◆ Task instructions ◆
Leave out the pictures and copy the remaining records exactly.

◆ Material provided ◆
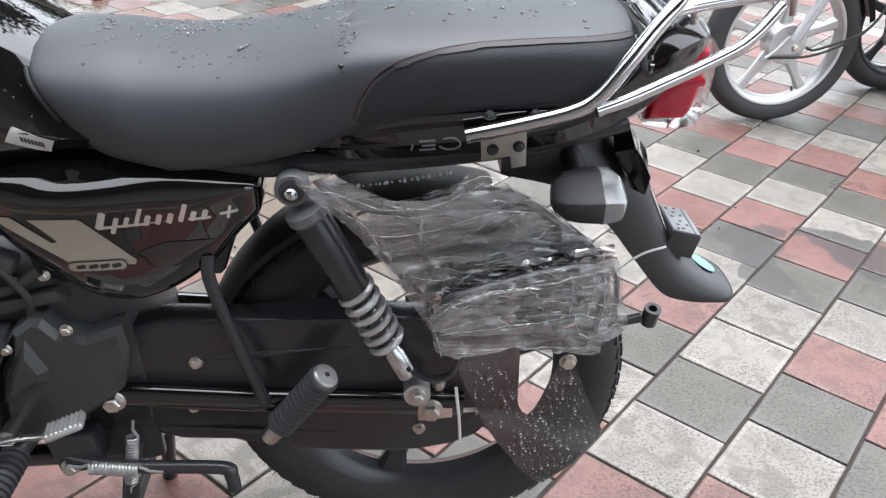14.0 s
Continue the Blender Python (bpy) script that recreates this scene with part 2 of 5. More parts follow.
YELLOW = material("yellow_dot", (0.62, 0.62, 0.1), rough=0.5, var=0.05)
WHITE_TIE = material("white_nylon", (0.75, 0.75, 0.74), rough=0.45, var=0.05)
WRAP = film("wrap_film", (0.93, 0.935, 0.94), 2.3, 0.3, 18.0, 0.01, 0.4)
WRAP_THICK = film("wrap_film_folded", (0.88, 0.89, 0.9), 2.3, 0.34, 24.0, 0.011, 0.65)
CREASED = film("creased_film", (0.95, 0.95, 0.95), 1.7, 0.5, 60.0, 0.002, 0.4)
# faint milky skin that paints glare on wet vinyl
WET_GLARE = film("wet_glare", (0.97, 0.97, 0.98), 1.06, 0.12, 70.0, 0.0003, 0.0)
BAG = film("clear_bag", (0.97, 0.97, 0.975), 1.25, 0.04, 30.0, 0.0006, 0.15)
GREENISH = film("pale_green_film", (0.8, 0.92, 0.84), 1.7, 0.4, 50.0, 0.001, 0.1)
SMOKE = film("smoked_sheet", (0.76, 0.76, 0.77), 1.7, 0.15, 12.0, 0.0003, 0.0)
SCUFF = material("pale_scuff", (0.3, 0.3, 0.3), rough=0.6, var=0.2)
# dark tint stands in for the shaded look of clear water on black
BEAD = lens("darkened_bead", (0.06, 0.065, 0.072), rough=0.02, trans=0.85)
# whitish colour paints the glint of small clear drops
SPARK = lens("whitened_drop", (0.85, 0.87, 0.9), rough=0.05, trans=0.25)
LEAF = material("dry_leaf", (0.2, 0.085, 0.045), rough=0.6, var=0.35, coarse=20, fine=160, bump=0.001)
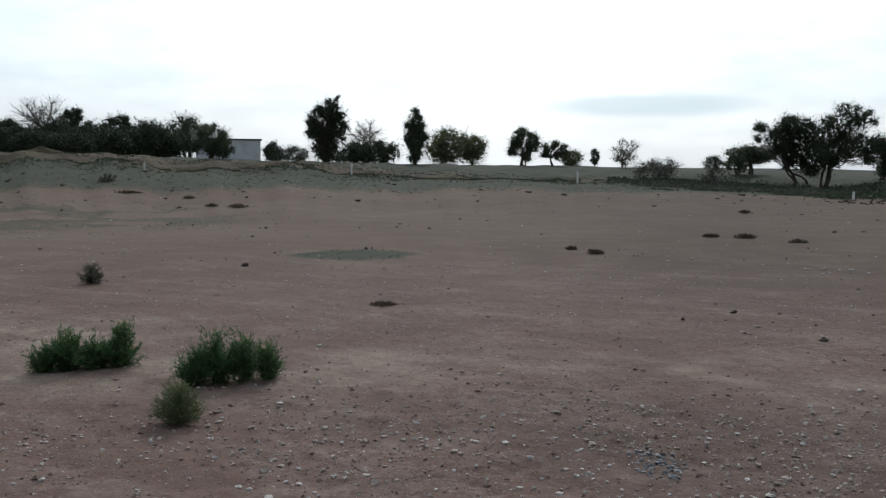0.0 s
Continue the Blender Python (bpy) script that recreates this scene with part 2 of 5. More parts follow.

◆ Reply to the task ◆
14.0 s
Continue the Blender Python (bpy) script that recreates this scene with part 2 of 5. More parts follow.
YELLOW = material("yellow_dot", (0.62, 0.62, 0.1), rough=0.5, var=0.05)
WHITE_TIE = material("white_nylon", (0.75, 0.75, 0.74), rough=0.45, var=0.05)
WRAP = film("wrap_film", (0.93, 0.935, 0.94), 2.3, 0.3, 18.0, 0.01, 0.4)
WRAP_THICK = film("wrap_film_folded", (0.88, 0.89, 0.9), 2.3, 0.34, 24.0, 0.011, 0.65)
CREASED = film("creased_film", (0.95, 0.95, 0.95), 1.7, 0.5, 60.0, 0.002, 0.4)
# faint milky skin that paints glare on wet vinyl
WET_GLARE = film("wet_glare", (0.97, 0.97, 0.98), 1.06, 0.12, 70.0, 0.0003, 0.0)
BAG = film("clear_bag", (0.97, 0.97, 0.975), 1.25, 0.04, 30.0, 0.0006, 0.15)
GREENISH = film("pale_green_film", (0.8, 0.92, 0.84), 1.7, 0.4, 50.0, 0.001, 0.1)
SMOKE = film("smoked_sheet", (0.76, 0.76, 0.77), 1.7, 0.15, 12.0, 0.0003, 0.0)
SCUFF = material("pale_scuff", (0.3, 0.3, 0.3), rough=0.6, var=0.2)
# dark tint stands in for the shaded look of clear water on black
BEAD = lens("darkened_bead", (0.06, 0.065, 0.072), rough=0.02, trans=0.85)
# whitish colour paints the glint of small clear drops
SPARK = lens("whitened_drop", (0.85, 0.87, 0.9), rough=0.05, trans=0.25)
LEAF = material("dry_leaf", (0.2, 0.085, 0.045), rough=0.6, var=0.35, coarse=20, fine=160, bump=0.001)
0.0 s
Continue the Blender Python (bpy) script that recreates this scene with part 2 of 5. More parts follow.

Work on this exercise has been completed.